Jennifer Merin Interviews Rob Marshall
After Chicago's phenomenal success, first-time director Rob Marshall wanted time off to decide what to do for his second feature. But during the Oscars hubbub, he was approached about directing Memoirs of a Geisha.
Merin: Although they're very different, both Chicago and Geisha involve rivalries between strong women.
Marshall: It's interesting you say that. When I was in Japan at the geisha theatre, and they were showing me how their lift worked, I flashed on Catherine Zeta-Jones rising from the floor in Chicago. It dawned on me that I'd traveled around the world to do something completely different, yet was doing another movie about rival women in show business.
Merin: What about Geisha drew you to the project?
Marshall: I connect with geisha as artists. Geisha means artist. And I connect to their discipline-they're moving works of art, they train unbelievably hard, work incredible hours. I found it a combination of beauty and cruelty. It's fascinating that they live in a secret, hidden world of beauty and cruelty, and that all the geisha houses are run by women-even in the '20s and '30s when this movie takes place. So there's a sense that this is a female business-which is unexpected. It's a peek into a different world, a different culture-one that is unique and has no equivalent elsewhere.
Merin: Geisha opens with two girls being sold by their families. Do you think there are parallels to today's world?

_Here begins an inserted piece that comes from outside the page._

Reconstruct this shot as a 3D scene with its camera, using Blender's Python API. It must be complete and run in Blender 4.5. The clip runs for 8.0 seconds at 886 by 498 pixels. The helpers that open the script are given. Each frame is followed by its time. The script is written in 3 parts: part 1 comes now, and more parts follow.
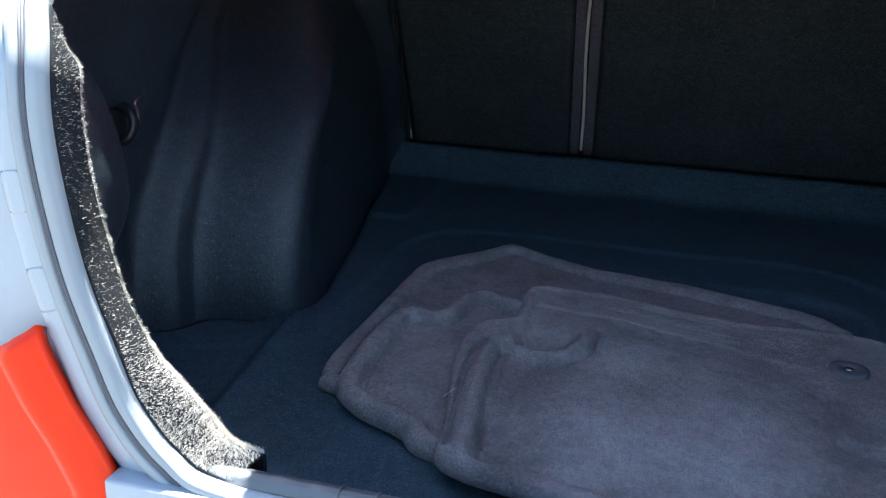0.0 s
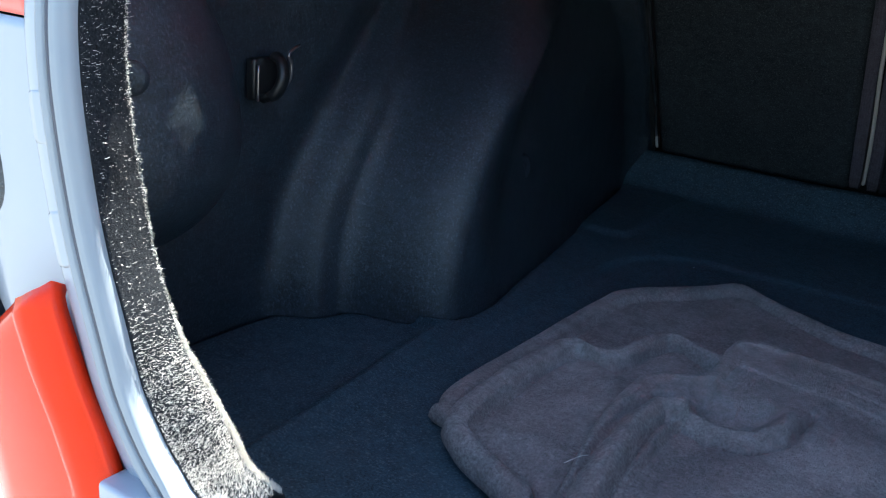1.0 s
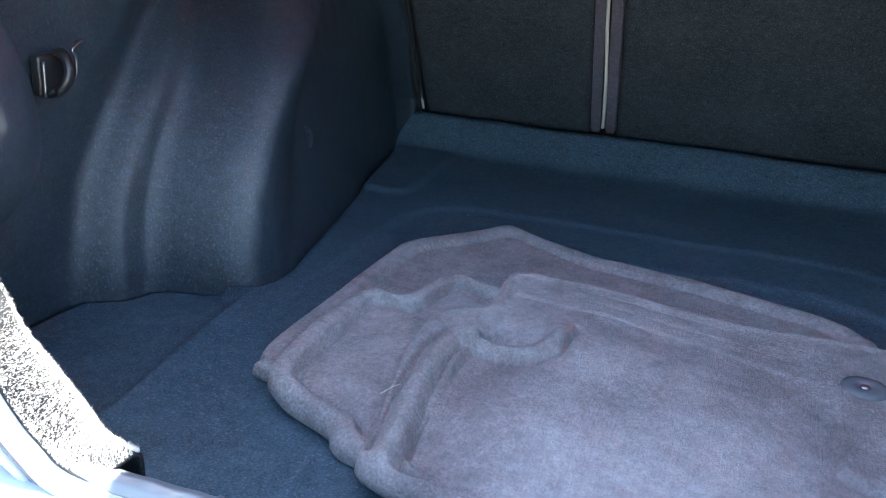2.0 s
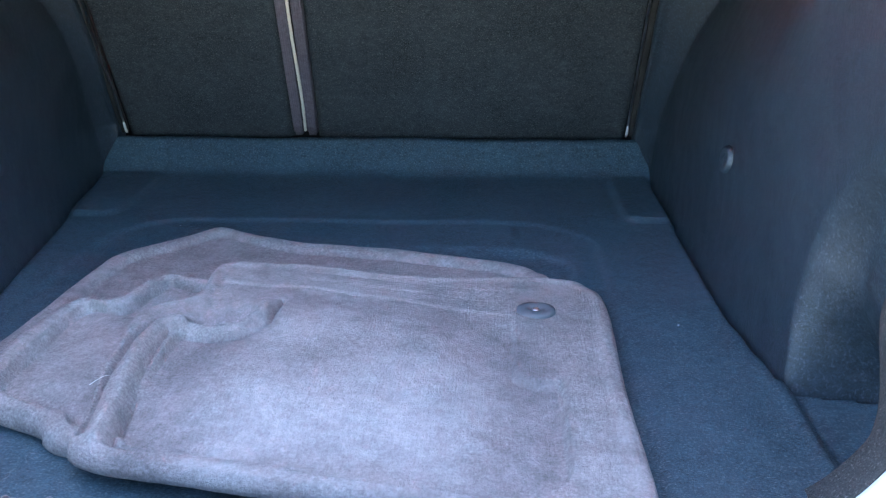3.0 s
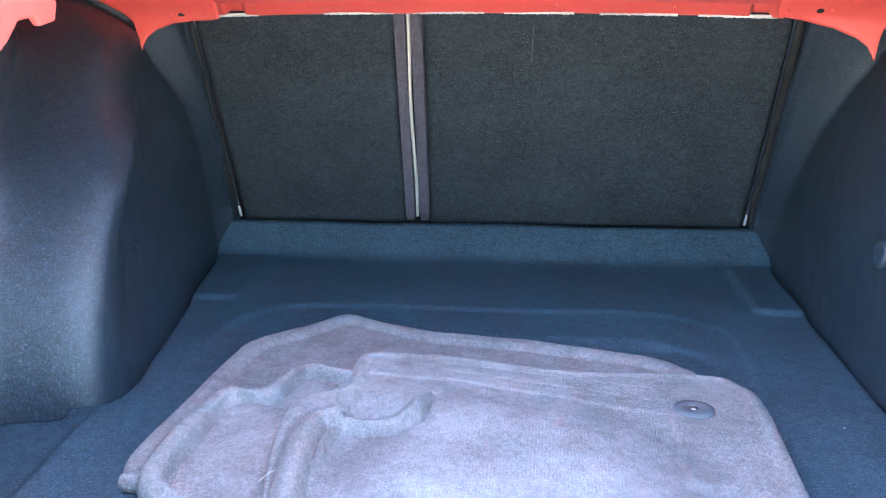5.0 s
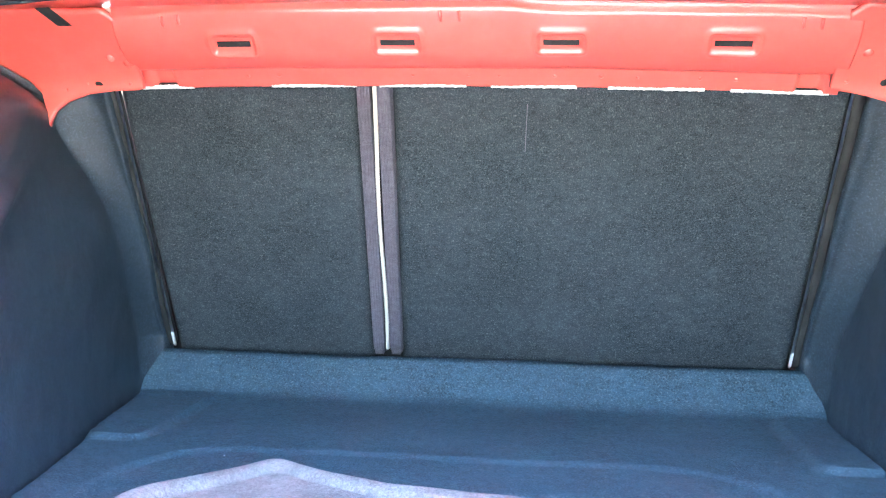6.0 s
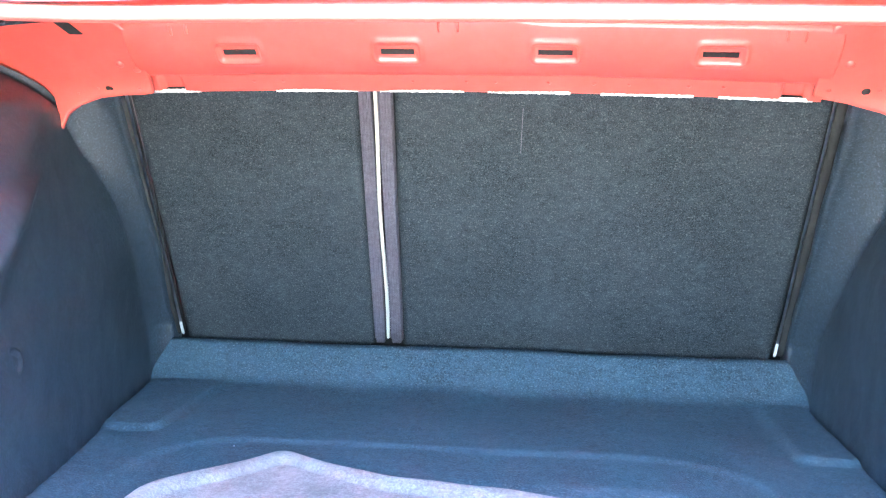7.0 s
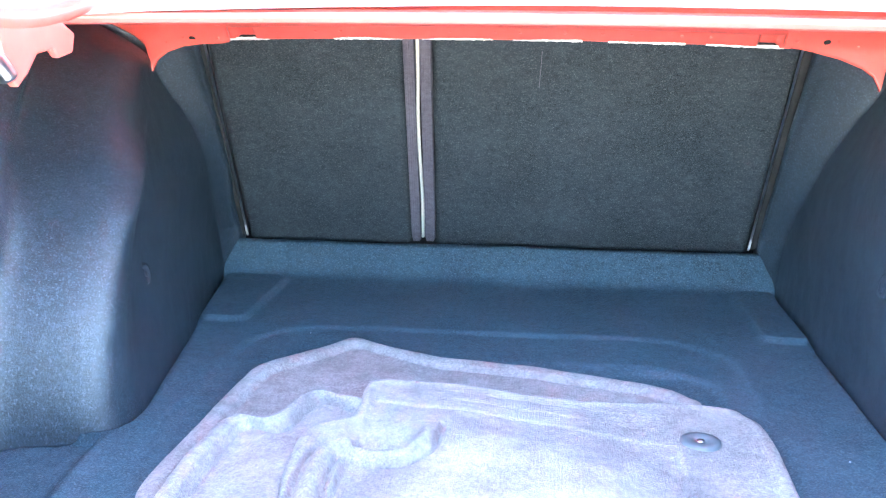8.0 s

Marshall: Perhaps in some way, but I think there's a truth to the movie in terms of when it took place-beginning in 1929, when girls were sold to geisha houses. They left their parents and got a geisha mother.
That's how it worked. Today, geisha are different. Girls choose to become geisha, but they can't begin their studies until they're 16. It's like teenagers choosing ballet or modeling school. Back then, the girls were sold. Actually, I found the novel to be Dickensian, like David Copperfield or Oliver Twist.
The movie's about four women in this situation: Sayuri flows like the water in her eyes, survives and finds love. Mameha puts her heart on ice and becomes the perfect geisha. "We don't become geisha to pursue our own destinies, we become geisha because we have no choice," she says. Hatsumomo, the tragic villain, self-destructs. Pumpkin, the failed geisha, becomes a prostitute.
Merin: You say the world of geisha is uniquely Japanese, yet you cast Chinese actresses as the leads. Why?
Marshall: We had casting directors all over the world, and my hope as a director was that an actor would walk in and claim the role. Casting Sayuri, for instance, was challenging. She not only had to be a great actor that could carry a film, aging from 15 to 35; she had to speak English, be a brilliant dancer and be able to learn to become a geisha in six weeks.
An actor like Ziyi Zhang happens once in a generation. She's 26, extraordinary on every level. There was no question-she was Sayuri. Michelle Yeoh has incredible elegance, warmth and wisdom-and claimed the role of Mameha. Gong Li is one of the greatest actors in the world-and it's pretty much that simple. I knew Hatsumomo is the hardest role, because it could easily become a one-dimensional bitch who plays evil for evil sake. And with Gong Li, I have a three-dimensional actor who helped me find the reason why she's the way she is and make her full-blooded.
Merin: Were you concerned about authenticity?
Marshall: Of course. But this is a fable. To remind you of that, we placed our story in the fictional town of Miyako, instead of Kyoto. But I wanted to enter this fictional world in an authentic way, like we're peering into it. Throughout the movie, we shot scenes through silk to give a feeling that we're peering into a unique, hidden world.
Merin: With Geisha and Chicago, both adapted from other work, how responsible do you feel to be true to original materials?
Marshall: With Geisha, I loved the novel and felt great responsibility to bring it to life in a way that honored [novelist] Arthur Golden's vision, realized his dream. Of course, it has to be different.? But I wanted the same feel, the same beauty Arthur captured.? Arthur was quite involved with the film, and he's told me he thinks we got it right.